A Review of Triumph of the City

by Ashish

I live, as most of you do, in a city.

Now, much as I’d like to, I don’t know each one of you personally. While I’d like to think that I’m a companionable sort of fellow, and while I’d be more than willing to stand a person who came up to me and told me she was a reader of my blog to a drink, it simply is not possible to do so with each and every one of you. For the simple reason that you, WordPress informs me, live all over the world.

How then do I know that you live in a city? Because half of us who live on the third rock from the sun now do so in cities. I’ll be honest with you, as I usually am – I don’t remember if that particular statistic was there in Edward Glaeser’s “Triumph of the City” – but what I can aver is that it is chockfull of other, equally fascinating trivia.

The book is a relative rarity in the field of urban planning, for it actually celebrates the city, rather than castigate it. I should hasten to add that I am no expert in urban planning, and haven’t really read all that many books on this topic, but what little I have read in the form of books, articles or papers usually turns its nose up at cities, and praises instead the verdant, pristine and bucolic life that one would find in cute little villages.

Edward Glaeser is having none of it, not a bit. Why, he asks, with the sort of piercing logic that one finds throughout his book, would those residents of the charming bucolic life traipse into cities in their thousands if life back there was so jolly? And, he goes on in similar vein, if life in the city was indeed so harsh, cruel and unforgiving, why do people not reverse migrate back to their bucolic ways?

It must be, this keen student of deductive logic says, because no matter how bad things get in cities, they still are better than back in the villages. And that sort of makes you sit up and say “Whoa!” At any rate, it made me sit up and say “Whoa!” Because no urban planner had presented thus far to me logic on so attractive a platter. Put like that, it makes enormous sense.

There’s plenty more where that came from, by the way. Professor Glaeser (for he drones on about matters economique at Harvard on days when he’s not provoking thoughts by writing books) is also a big fan of building taller buildings. If cities, he says, are so dang awesome because they pack a lot of people into very little space, then why not pack more people into very little space? And if they are to be packed into very little space, they why not do it by building skyscrapers rather than allowing the gargantuan mess that is Dharavi to continue to fester?

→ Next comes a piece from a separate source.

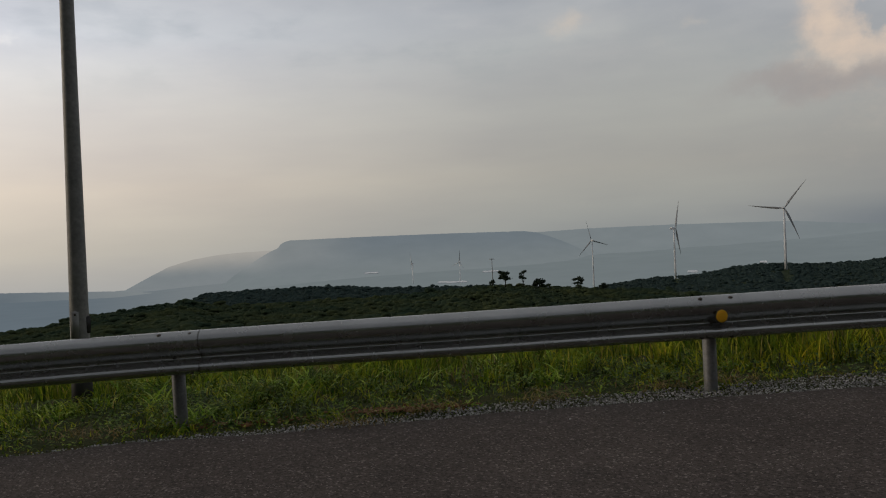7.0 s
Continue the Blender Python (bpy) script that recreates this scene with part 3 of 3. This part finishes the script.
def far_roof(bearing, el_deg, r, wide, label):
    """A long low industrial roof far out on the plain."""
    b = radians(bearing)
    z = EYE + r * math.tan(radians(el_deg))
    x, y = r * math.sin(b), r * math.cos(b)
    deep = 18.0
    root = thing("warehouse", label, "building", pose(x, y, z - 5, 0, 0, -bearing), group="far warehouses")
    part("wall", block((wide, deep, 4), 0.2, (0, 0, 0.0)), ROOFWHITE, root, smooth=False)
    bm = bmesh.new()
    w, d = wide / 2 + 1, deep / 2 + 1
    low = [bm.verts.new(p) for p in ((-w, -d, 1.6), (w, -d, 1.6), (w * 0.8, d, 4.6), (-w * 0.8, d, 4.6))]
    top = [bm.verts.new(p) for p in ((-w, -d, 2.2), (w, -d, 2.2), (w * 0.8, d, 5.0), (-w * 0.8, d, 5.0))]
    bm.faces.new(low[::-1]), bm.faces.new(top)
    for i in range(4):
        bm.faces.new((low[i], low[(i + 1) % 4], top[(i + 1) % 4], top[i]))
    part("roof", bm, ROOFWHITE, root, "pale pitched metal roof", smooth=False)


for b, e, r, wide in ((-38.5, -3.47, 3500, 62), (-32.3, -4.45, 2750, 72), (-33.3, -4.42, 2800, 40), (-29.8, -3.80, 3350, 75), (-15.6, -4.33, 2800, 34), (-0.6, -3.25, 3700, 60), (-1.2, -3.33, 3600, 20), (27.4, -2.6, 3900, 40), (-11.0, -3.80, 3000, 22)):
    far_roof(b, e, r, wide, "long low white-roofed shed far out on the plain")


# ---------------------------------------------------------------- guardrail
PROFILE = [(0.0, 0.325), (0.016, 0.3235), (0.032, 0.318), (0.048, 0.309), (0.061, 0.298), (0.072, 0.285), (0.080, 0.270), (0.085, 0.254), (0.086, 0.238), (0.083, 0.222), (0.074, 0.204), (0.052, 0.178), (0.026, 0.152), (0.010, 0.140), (0.004, 0.131),
           (0.003, 0.124), (0.008, 0.114), (0.022, 0.104), (0.046, 0.093), (0.066, 0.082), (0.078, 0.072), (0.085, 0.061), (0.086, 0.050), (0.083, 0.039), (0.072, 0.025), (0.045, 0.009), (0.018, 0.001), (0.0, 0.0)]
RAIL_LOW = 0.395
RAIL_BACK = -0.052


def rail_section(a, b, root, beyond):
    """One length of corrugated rail from post a to post b, lapping over the next."""
    d = (b - a)
    run = d.length
    flat = Vector((d.x, d.y, 0)).normalized()
    face = Vector((flat.y, -flat.x, 0))           # towards the road
    if face.dot(OUT) > 0:
        face = -face
    onward = (beyond - b).normalized()
    onward_face = Vector((onward.y, -onward.x, 0)).normalized()
    if onward_face.dot(OUT) > 0:
        onward_face = -onward_face

    def station(q):
        """The rail's line and the way it faces; past the post both follow the next length."""
        return (b + onward * (q - run), onward_face) if q > run else (a + d * (q / run), face)

    bm = bmesh.new()
    stations = [-0.12, 0.1] + [run * q / 12 for q in range(1, 11)] + [run - 0.35, run - 0.20, run - 0.05, run + 0.05, run + 0.20]
    loops = []
    for q in stations:
        lift = 0.0085 * smooth01((q - run + 0.45) / 0.2)       # the lapped end rides on its neighbour
        c, way = station(q)
        ring = []
        for u, v in PROFILE:
            ring.append(bm.verts.new(c + way * (-RAIL_BACK + u + float(lift)) + Vector((0, 0, RAIL_LOW + v + 0.002 * math.sin(q * 2.1)))))
        for u, v in reversed(PROFILE):
            ring.append(bm.verts.new(c + way * (-RAIL_BACK + u + float(lift) - 0.0035) + Vector((0, 0, RAIL_LOW + v))))
        loops.append(ring)
    w = len(loops[0])
    for p, q in zip(loops, loops[1:]):
        for i in range(w):
            bm.faces.new((p[i], p[(i + 1) % w], q[(i + 1) % w], q[i]))
    bmesh.ops.recalc_face_normals(bm, faces=bm.faces[:])
    section = part("rail_section", bm, ZINC, root, "corrugated galvanised steel rail with dirt streaks")
    bm = bmesh.new()                                       # cut edge lapping the next length: grime and its shadow gap in dark colour
    strips = []
    for q in (run + (0.178 if b.x < -6 else 0.2025), run + 0.205):
        c, way = station(q)
        strips.append([bm.verts.new(c + way * (-RAIL_BACK + u + 0.0098) + Vector((0, 0, RAIL_LOW + v))) for u, v in PROFILE])
    for i in range(len(PROFILE) - 1):
        bm.faces.new((strips[0][i], strips[0][i + 1], strips[1][i + 1], strips[1][i]))
    part("lap_edge", bm, BOLTMETAL, section, "dark lap edge with grime and painted shadow gap")
    return flat, face


def bolt_mesh():
    bm = bmesh.new()
    ring_tube(bm, [((0, 0, z), (1, 0, 0), (0, 1, 0), r, r * q) for z, r, q in ((-0.004, 0.017, 0.75), (0.004, 0.017, 0.75), (0.009, 0.011, 0.8), (0.011, 0.003, 1.0))], 12)
    me = bpy.data.meshes.new("bolt")
    bm.to_mesh(me), bm.free()
    me.materials.append(BOLTMETAL)
    return me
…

As long as Mumbai remains an extraordinarily productive place to live and work, new residents will flock there. Height restrictions just force people to crowd into squalid, illegal slums, rather than legal apartment buildings. One study estimates that Mumbai’s homes have only about 30 square foot per person, as opposed to 140 square foot per person in urban China. People are forced into so little space in Mumbai because real estate is more expensive than in far richer places like Singapore. Singapore is cheaper than Mumbai not because demand for that prosperous place is low, but because Singapore allows builders to put more floor space on the same amount of land.

Big ticket ideas aside, the book is also an intellectual tour de force. Professor Glaeser takes us on a whirlwind tour across space and time, starting literally from ancient Athens and culminating in modern day Dubai. Boston, Mumbai, New York, Rio, Atlanta, Singapore, and many other cities also preen themselves on these pages, and if nothing else, the book is worth reading because of the breadth of knowledge that one gets to witness.

As I said earlier, the book is full of stuff that is informative and though provoking, and Professor Glaeser makes sure that one remains interested from start to finish. I live in a country that still has a sizeable portion of its people not living in cities, but if the developmental arc of other countries is any indication at all, it is a matter of when, not if.

All the more reason for us to read, and ponder, over this book.